No son los duros aprietos económicos ni los desaciertos de sus gestores políticos las únicas amenazas que enfrenta la llamada revolución ciudadana. El Régimen tiene un tercer problema fundamental en su lucha por no debilitarse: hay una crisis simbólica cuyos efectos comienzan a ser evidentes.
Sería absurdo suponer que la adhesión que despertó a partir del 2005 ese discurso de cambio radical se mantenga incólume 10 años después. Una década en el poder es ya, de por sí, un hito para un país acostumbrado a perder la fe en unos cuantos meses.
Durante años, las crisis simbólicas se aplacaron gracias a un esquema de alternabilidad que permitía reemplazar el espejismo desvanecido con uno nuevo. Eso se agotó.

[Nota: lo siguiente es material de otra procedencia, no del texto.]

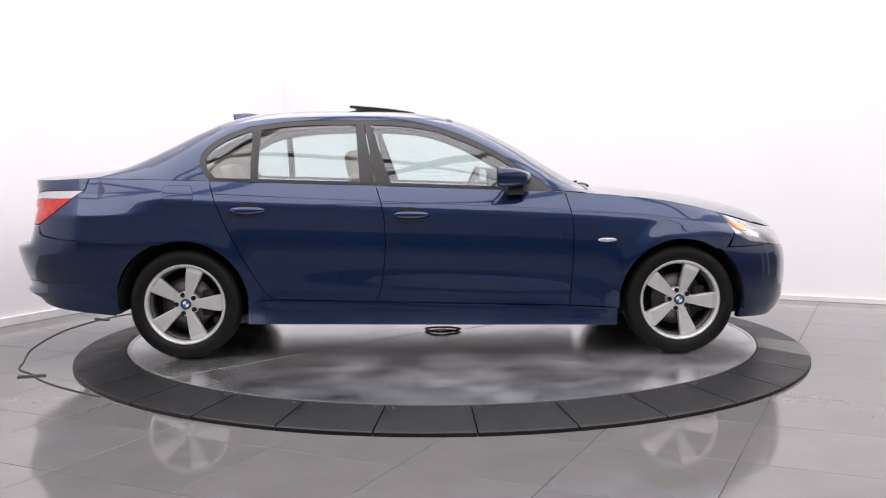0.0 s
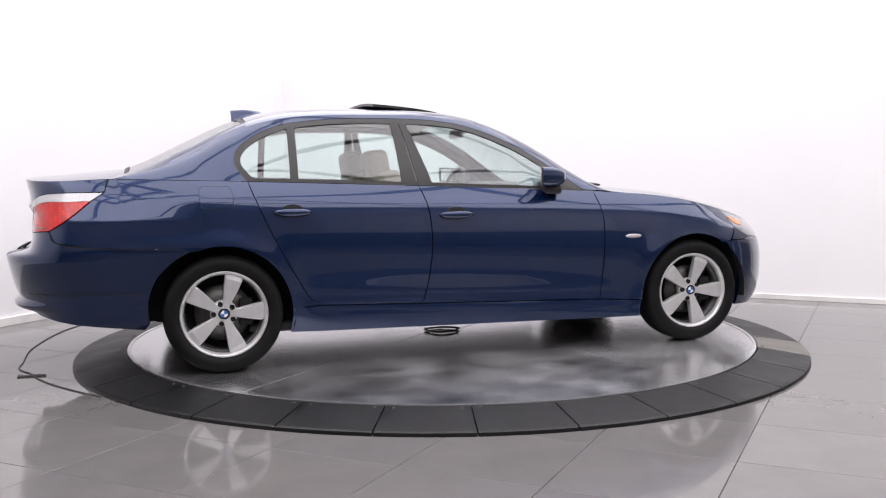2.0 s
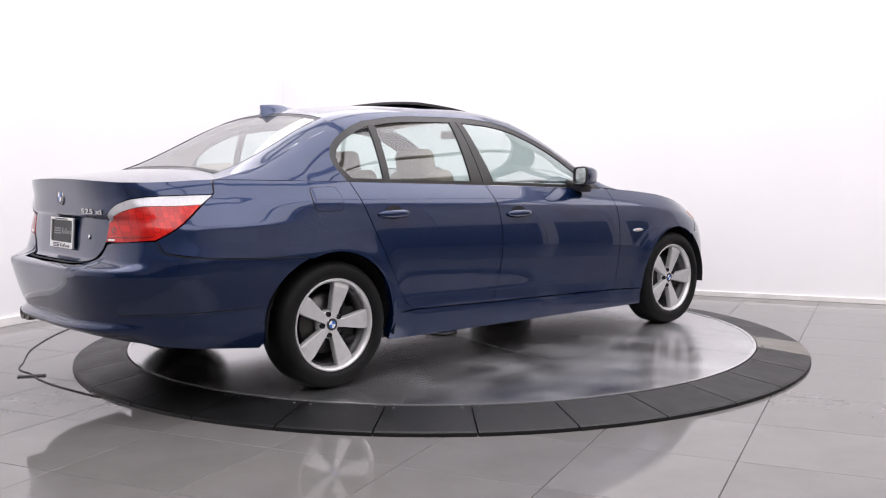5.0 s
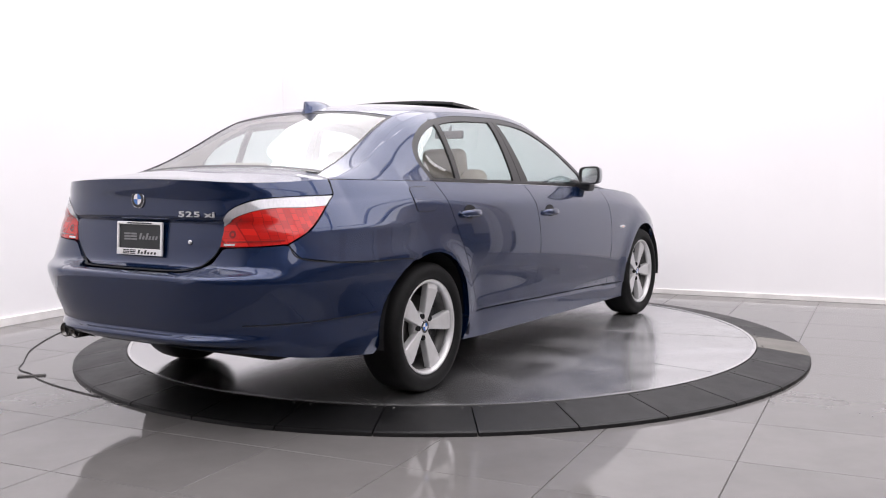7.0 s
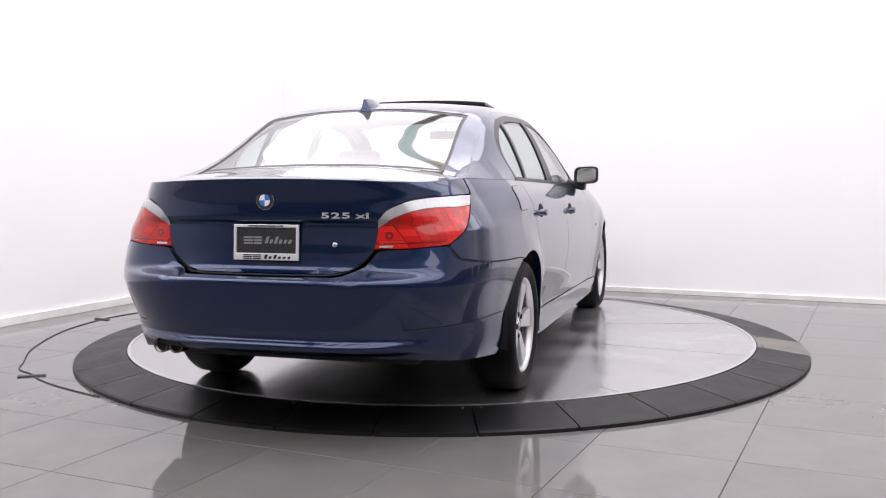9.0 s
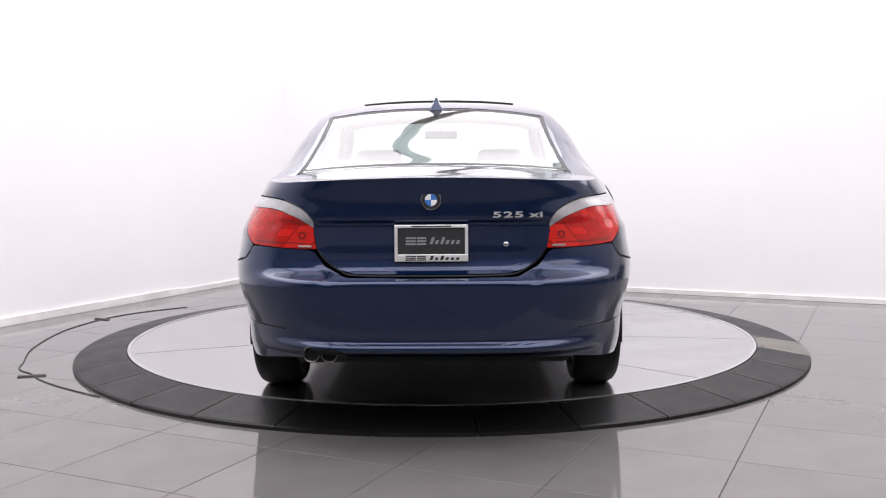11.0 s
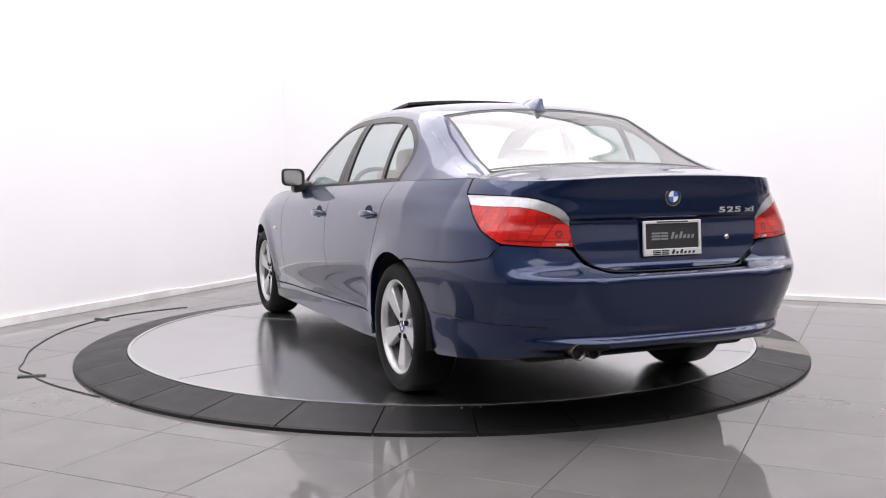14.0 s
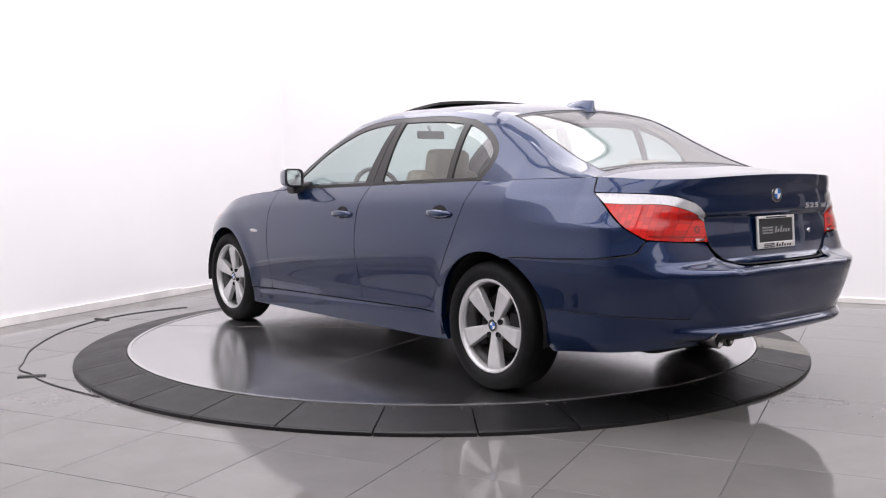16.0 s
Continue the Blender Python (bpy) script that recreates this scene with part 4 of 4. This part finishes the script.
def build_under(car):
    part("underbody", box_bm(-1.06, 1.05, -0.66, 0.66, 0.185, 0.24, 0.02), DARK, car, "black underbody")
    part("tail_tank", box_bm(-2.24, -1.75, -0.60, 0.60, 0.255, 0.46, 0.05, 3), DARK, car)
    part("rear_undertray", box_bm(-2.34, -1.86, -0.60, 0.60, 0.330, 0.345, 0.006), DARK, car)
    part("boot_floor", box_bm(-2.40, -1.06, -0.60, 0.60, 0.46, 0.48, 0.006), DARK, car)
    part("front_undertray", box_bm(1.82, 2.06, -0.56, 0.56, 0.215, 0.230, 0.006), DARK, car)
    part("tail_floor", box_bm(-1.8, -1.06, -0.52, 0.52, 0.24, 0.36, 0.02), DARK, car)
    part("nose_floor", box_bm(1.05, 2.05, -0.52, 0.52, 0.19, 0.26, 0.02), DARK, car)
    part("silencer", lathe_bm([(0.0, -0.30), (0.085, -0.29), (0.095, -0.2), (0.095, 0.2), (0.085, 0.29), (0.0, 0.30)], 20), DARK, car, at=pose(-2.06, 0.15, 0.355))
    for x in (RA, FA):
        part("axle", tube_bm([(x, -0.75, HUB_Z - 0.05), (x, 0.75, HUB_Z - 0.05)], 0.035, 8), DARK, car)
        for s in (-1, 1):
            bm = bmesh.new()
            r = (R_ARCH if x < 0 else F_ARCH) + 0.016
            pr = []
            for i in range(25):
                a = radians((-14 + 202 * i / 24) if x < 0 else (-8 + 200 * i / 24))
                pr.append([bm.verts.new((x + r * math.cos(a), s * y, HUB_Z + r * math.sin(a))) for y in (0.888, 0.60)])
            for p, q in zip(pr, pr[1:]):
                bm.faces.new((p[0], p[1], q[1], q[0]))
            c = bm.verts.new((x, s * 0.60, HUB_Z - 0.1))
            for p, q in zip(pr, pr[1:]):
                bm.faces.new((p[1], c, q[1]))
            part("wheel_housing", bm, DARK, car, smooth=False)


def build_car():
    car = empty("car")
    tagged(car, "dark blue metallic four-door saloon with its sunroof tilted, on the turntable", "car")
    build_panels(car)
    build_top(car)
    for x, side, turn in ((RA, -1, 34), (FA, -1, 38), (RA, 1, 48), (FA, 1, 20)):
        build_wheel(car, x, side, turn)
    build_tail_details(car)
    build_inside(car)
    build_under(car)
    return car


def build_cable():
    pts = [(-2.16, 1.60), (-2.44, 1.35), (-2.64, 1.03), (-2.74, 0.56), (-2.74, 0.2), (-2.68, -0.25), (-2.60, -0.52), (-2.545, -0.68), (-2.50, -0.84), (-2.44, -0.93), (-2.36, -1.00), (-2.25, -1.15), (-2.08, -1.32), (-1.87, -1.49), (-1.76, -1.57)]
    cv = rounded(pts, 90)
    c = part("floor_cable", tube_bm([(x, y, 0.0032) for x, y in cv], 0.0034, 8), CABLE)
    tagged(c, "thin black cable lying in a loose arc on the tiles", "cable")
    for x, y, a in ((-2.33, -1.06, 15), (-2.66, 0.98, -35)):
        t = part("tape_strip", box_bm(-0.075, 0.075, -0.017, 0.017, 0.0, 0.0075, 0.002), TAPE, at=pose(x, y, 0.0002, 0, 0, a))
        tagged(t, "short strip of dark tape holding the cable down", "tape", "tape strips")


deck = build_turntable()
car = build_car()
build_cable()


def motions():
    """The deck turns with the car on it; the car stands a little off the deck's centre."""
    turn = [(0, 0.96), (1, 9.19), (2, 17.37), (3, 25.51), (4, 33.61), (5, 41.66), (6, 49.60), (7, 57.48), (8, 65.26), (9, 73.05), (10, 80.98),
            (11, 89.05), (12, 97.24), (13, 105.33), (14, 113.14), (15, 120.65), (16, 128.05)]
    walk(deck, [(t, pose(0, 0, 0, 0, 0, a)) for t, a in turn])
    walk(car, [(t, pose(0, 0, 0, 0, 0, a) @ pose(-0.0614, -0.0011, DECK)) for t, a in turn])


motions()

El diseño constitucional que se dibujó en Montecristi y la bonanza económica hicieron que la política ecuatoriana se pintara de un solo color y llevara un solo apellido. Pero con el fin del ‘boom’, los símbolos del proyecto político han comenzado a devaluarse.
Los esfuerzos discursivos del líder carismático y de su aparato propagandístico chocan con lo que pasa en la vida real. Mientras la Presidenta de la Asamblea Nacional siente orgullo por haberse forjado en la protesta social y sentido el impacto del gas lacrimógeno, el Gobierno condena cualquier movilización que surja para cuestionar sus actos.
La revolución ciudadana asegura haber conducido una política económica soberana y libre de las presiones de los multilaterales. Pero hoy preocupan las condiciones en las que Ecuador negocia sus préstamos a China.
¿Cómo se puede mantener la ilusión por la revolución del conocimiento cuando lo primero que ha salido de Yachay son denuncias de latisueldos y de un programa académico que no es acorde a la realidad nacional?
Las angustias del Canciller subrogante, por la apatía de Quito con el proyecto político que impera, son obvias. Pero las respuestas quizás no estén solo en las fallas comunicacionales del Gobierno, sino en una crisis simbólica. Y eso es muy complicado revertir.